Topkima-Former: Low-energy, Low-Latency Inference for Transformers using top-k In-memory ADC
Shuai Dong, Junyi Yang, Xiaoqi Peng, Hongyang Shang, Ye Ke, Xiaofeng Yang, Hongjie Liu, Arindam Basu
TL;DR
This work proposes innovations at the circuit, algorithm and architecture levels to accelerate the transformer, and introduces a fine pipeline for efficiently scheduling data flows and an improved scale-free technique for removing scaling cost.
Abstract
Transformer model has gained prominence as a popular deep neural network architecture for neural language processing (NLP) and computer vision (CV) applications. However, the extensive use of nonlinear operations, like softmax, poses a performance bottleneck during transformer inference and comprises up to 40% of the total latency.
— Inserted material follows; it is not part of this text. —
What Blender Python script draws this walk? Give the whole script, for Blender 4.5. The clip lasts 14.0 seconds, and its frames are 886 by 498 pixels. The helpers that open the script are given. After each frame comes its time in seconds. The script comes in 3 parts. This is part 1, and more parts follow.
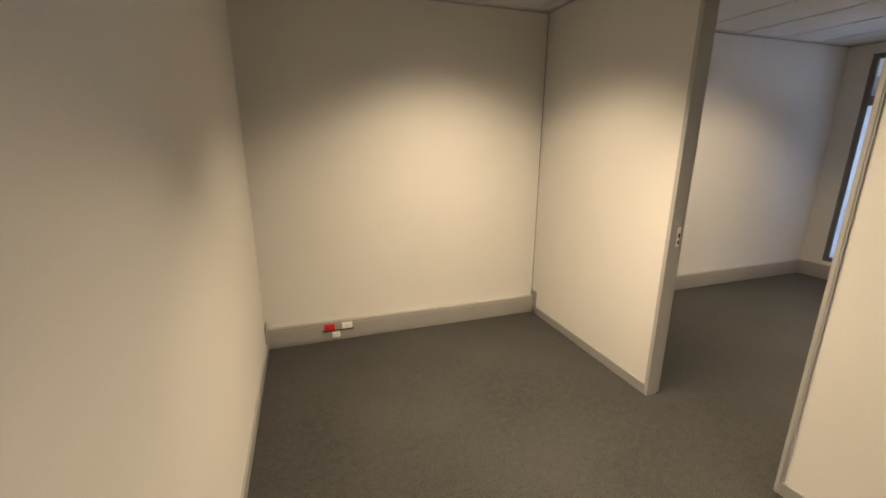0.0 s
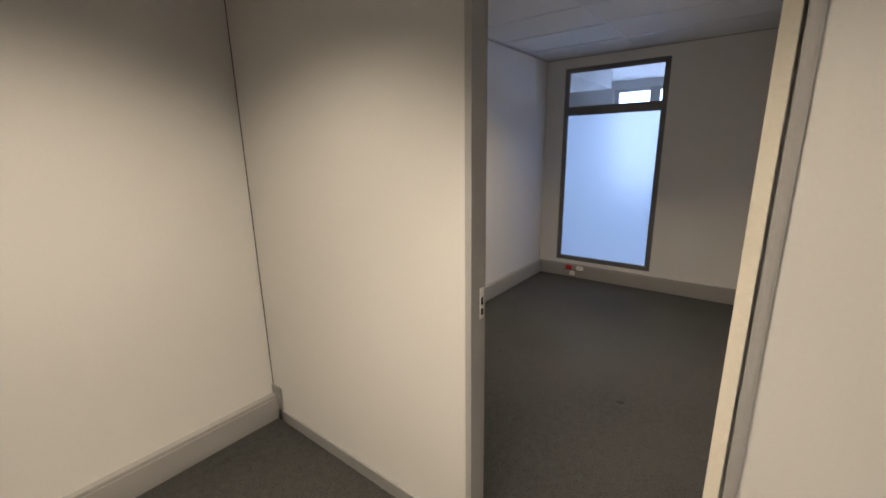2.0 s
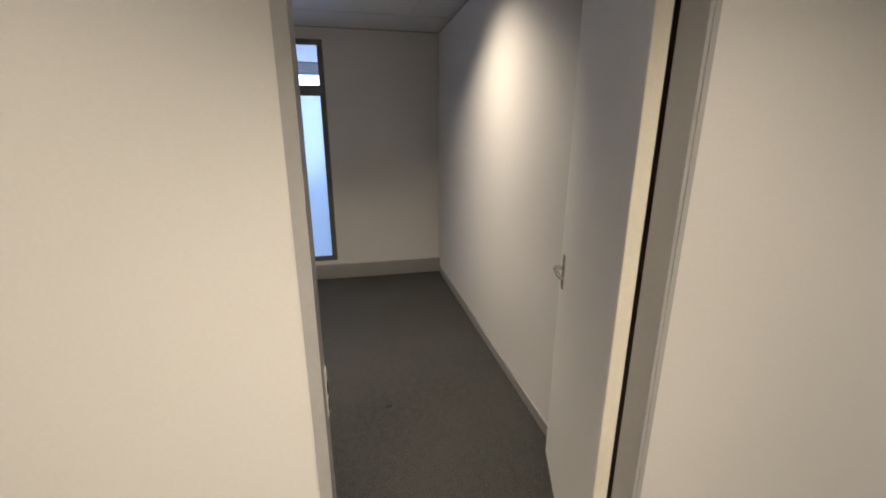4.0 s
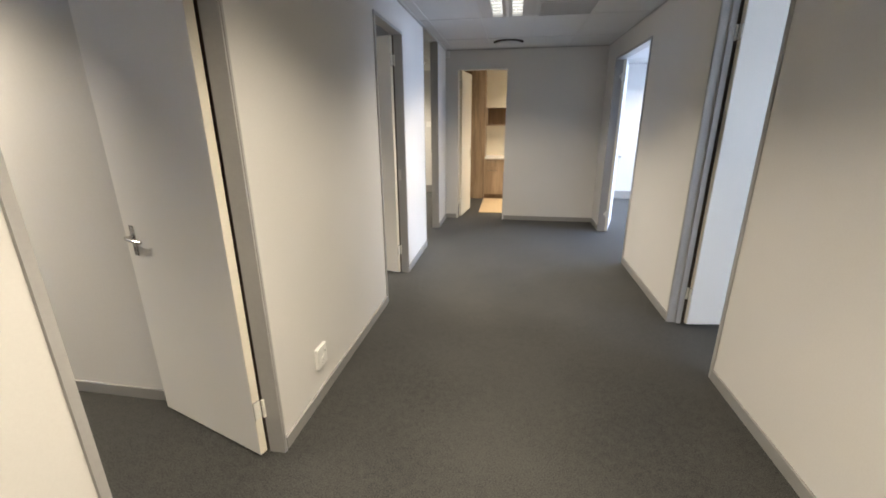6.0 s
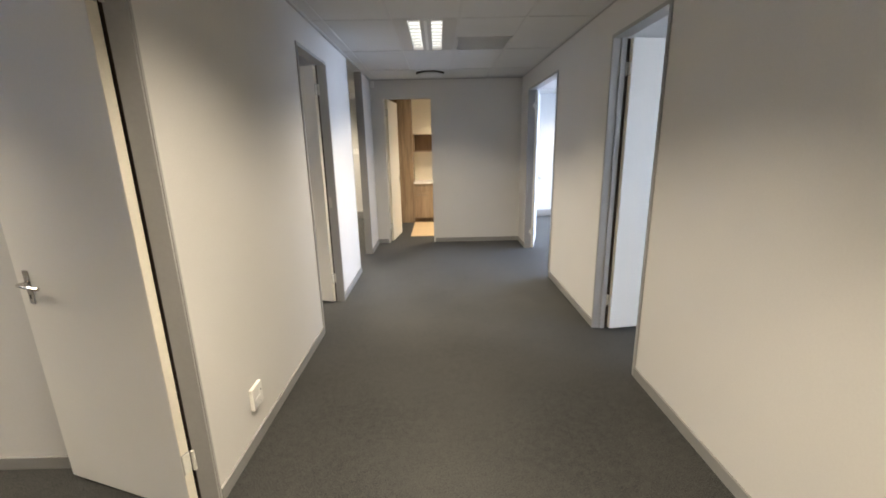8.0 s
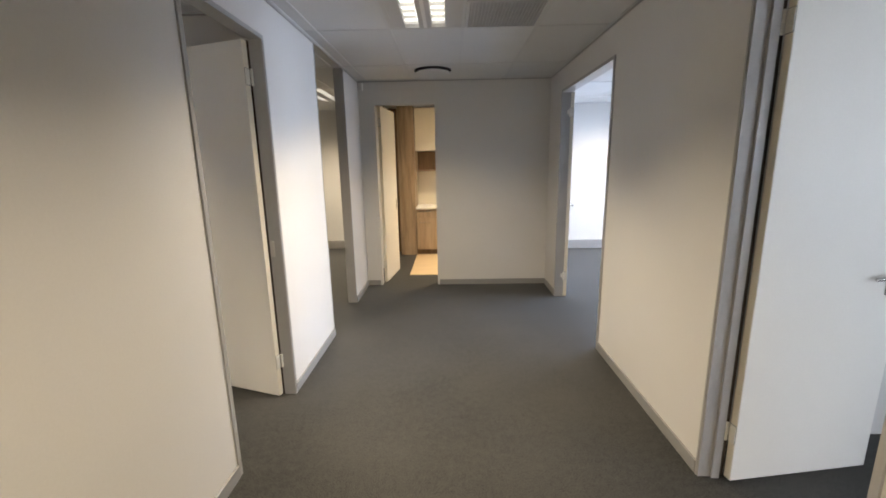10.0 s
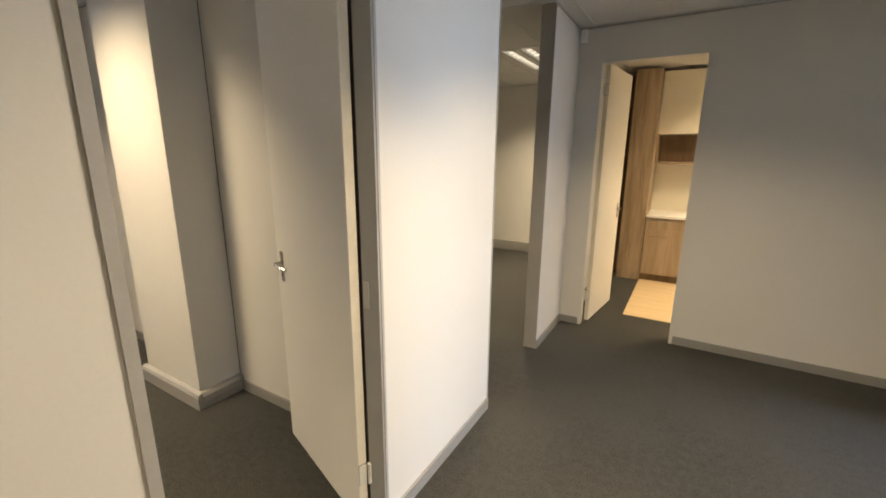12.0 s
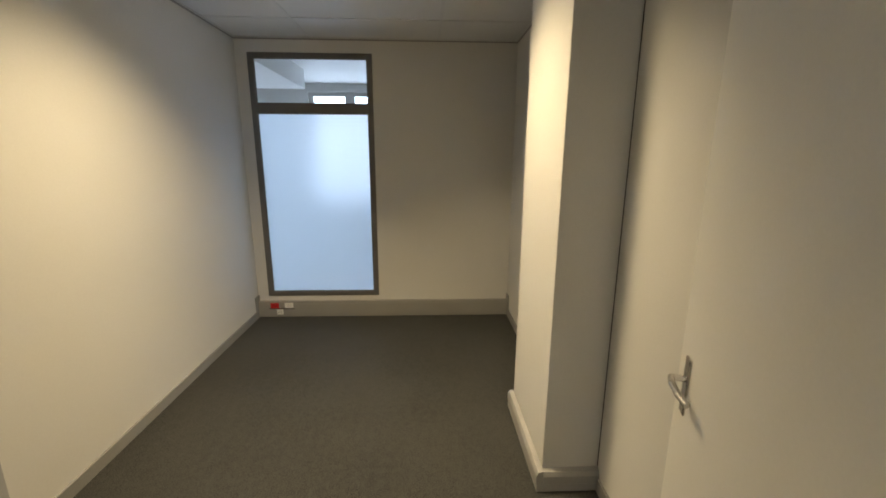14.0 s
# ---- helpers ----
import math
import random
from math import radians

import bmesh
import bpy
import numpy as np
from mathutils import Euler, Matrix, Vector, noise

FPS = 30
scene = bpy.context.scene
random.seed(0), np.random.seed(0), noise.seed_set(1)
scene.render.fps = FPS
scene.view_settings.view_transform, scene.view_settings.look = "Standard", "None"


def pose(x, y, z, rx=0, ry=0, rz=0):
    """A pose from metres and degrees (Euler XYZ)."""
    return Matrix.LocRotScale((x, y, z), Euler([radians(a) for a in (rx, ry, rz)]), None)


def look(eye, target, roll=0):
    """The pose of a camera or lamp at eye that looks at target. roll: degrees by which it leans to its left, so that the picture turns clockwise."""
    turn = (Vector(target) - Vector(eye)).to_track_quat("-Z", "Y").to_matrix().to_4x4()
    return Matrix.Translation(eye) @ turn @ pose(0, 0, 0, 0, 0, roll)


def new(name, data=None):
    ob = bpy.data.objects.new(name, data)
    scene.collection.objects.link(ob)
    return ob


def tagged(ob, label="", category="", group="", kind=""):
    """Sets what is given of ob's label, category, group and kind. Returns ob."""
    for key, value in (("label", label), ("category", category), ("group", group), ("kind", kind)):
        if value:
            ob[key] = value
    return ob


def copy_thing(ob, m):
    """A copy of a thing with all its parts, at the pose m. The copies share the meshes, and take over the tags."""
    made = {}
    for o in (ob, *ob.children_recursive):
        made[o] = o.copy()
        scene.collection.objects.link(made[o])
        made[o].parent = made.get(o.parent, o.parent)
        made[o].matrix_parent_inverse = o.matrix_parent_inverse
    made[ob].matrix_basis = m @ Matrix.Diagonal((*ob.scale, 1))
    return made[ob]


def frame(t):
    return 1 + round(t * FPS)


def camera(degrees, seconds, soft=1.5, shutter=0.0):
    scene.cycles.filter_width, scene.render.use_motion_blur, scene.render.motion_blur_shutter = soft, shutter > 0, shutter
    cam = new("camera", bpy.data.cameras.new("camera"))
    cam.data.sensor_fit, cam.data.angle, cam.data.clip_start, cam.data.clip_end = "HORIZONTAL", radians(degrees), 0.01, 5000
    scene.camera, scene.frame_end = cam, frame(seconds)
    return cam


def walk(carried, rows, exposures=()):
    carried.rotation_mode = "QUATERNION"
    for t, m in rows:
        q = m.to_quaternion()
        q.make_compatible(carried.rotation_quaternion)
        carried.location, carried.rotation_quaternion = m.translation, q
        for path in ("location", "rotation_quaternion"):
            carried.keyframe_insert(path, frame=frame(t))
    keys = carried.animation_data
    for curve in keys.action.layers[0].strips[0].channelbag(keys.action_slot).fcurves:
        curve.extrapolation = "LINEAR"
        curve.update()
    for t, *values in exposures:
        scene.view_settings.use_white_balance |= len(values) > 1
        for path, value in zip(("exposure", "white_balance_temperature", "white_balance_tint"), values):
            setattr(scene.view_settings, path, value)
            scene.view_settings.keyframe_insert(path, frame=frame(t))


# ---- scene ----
cam = camera(94.7, 14.0, soft=1.8)
PATH = [
    (0, (2.073, 3.301, 1.659), (1.453, 1.471, 1.142), 0.1),
    (0.5, (1.861, 3.042, 1.607), (0.858, 1.374, 1.146), -0.5),
    (1, (1.642, 2.823, 1.606), (0.435, 1.294, 1.152), -0.8),
    (1.5, (1.382, 2.575, 1.61), (0.007, 1.196, 1.154), -1.1),
    (2, (1.169, 2.245, 1.654), (-0.367, 1.054, 1.181), -0.9),
    (2.2, (1.096, 2.123, 1.668), (-0.504, 1.026, 1.183), -0.6),
    (4.5, (0.779, 1.387, 1.65), (-0.818, 2.46, 1.105), -0.0),
    (5, (0.839, 1.145, 1.633), (-0.186, 2.777, 1.098), -0.1),
    (5.5, (0.938, 0.911, 1.641), (0.352, 2.741, 1.087), -0.3),
    (6, (1.097, 0.734, 1.635), (0.786, 2.616, 1.036), -0.3),
    (6.5, (1.099, 0.596, 1.644), (0.961, 2.502, 1.054), -1.5),
    (7, (1.055, 0.519, 1.653), (1.002, 2.441, 1.102), -2.1),
    (7.5, (1.046, 0.528, 1.666), (1.046, 2.462, 1.159), -1.8),
    (8, (1.082, 0.68, 1.642), (1.095, 2.619, 1.153), -1.2),
    (10.5, (1.17, 2.663, 1.637), (1.08, 4.621, 1.241), -0.9),
    (11, (1.138, 3.079, 1.628), (0.852, 5.013, 1.209), -0.4),
    (11.5, (1.111, 3.45, 1.637), (0.519, 5.309, 1.196), 0.3),
    (12, (0.982, 3.791, 1.637), (-0.02, 5.46, 1.182), 0.4),
    (12.5, (0.714, 4.062, 1.603), (-0.676, 5.424, 1.142), 0.4),
    (13, (0.488, 4.305, 1.596), (-1.229, 5.225, 1.143), 0.1),
    (13.5, (0.254, 4.379, 1.628), (-1.646, 4.816, 1.182), 0.3),
    (14, (0.155, 4.436, 1.646), (-1.794, 4.517, 1.205), 0.3),
]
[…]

Hence, we propose innovations at the circuit, architecture, and algorithm levels to accelerate the transformer. At the circuit level, we propose topkima-combining top-k activation selection with in-memory ADC (IMA) to implement a low-energy and low-latency softmax without any sorting latency. Only the k largest activations are sent to the softmax calculation block, reducing the huge computational cost of softmax. Using a modified training scheme with top-k only in the forward pass, experimental results demonstrate only a 0.4% to 1.2% reduction in accuracy across ViT, distilBERT, and BERT-base models when evaluated on CIFAR-10, CIFAR-100, and SQuAD datasets with k=5. At the architecture level, an improved scale-free technique is introduced to reduce the computational cost of attention. The combined system, dubbed Topkima-Former, enhances 1.8x-84x speedup and 1.3x-35x energy efficiency (EE) over prior In-memory computing (IMC) accelerators. Compared to a conventional softmax macro and a digital top-k (Dtopk) softmax macro, our proposed tokima softmax macro achieves about 15x and 8x faster speed respectively.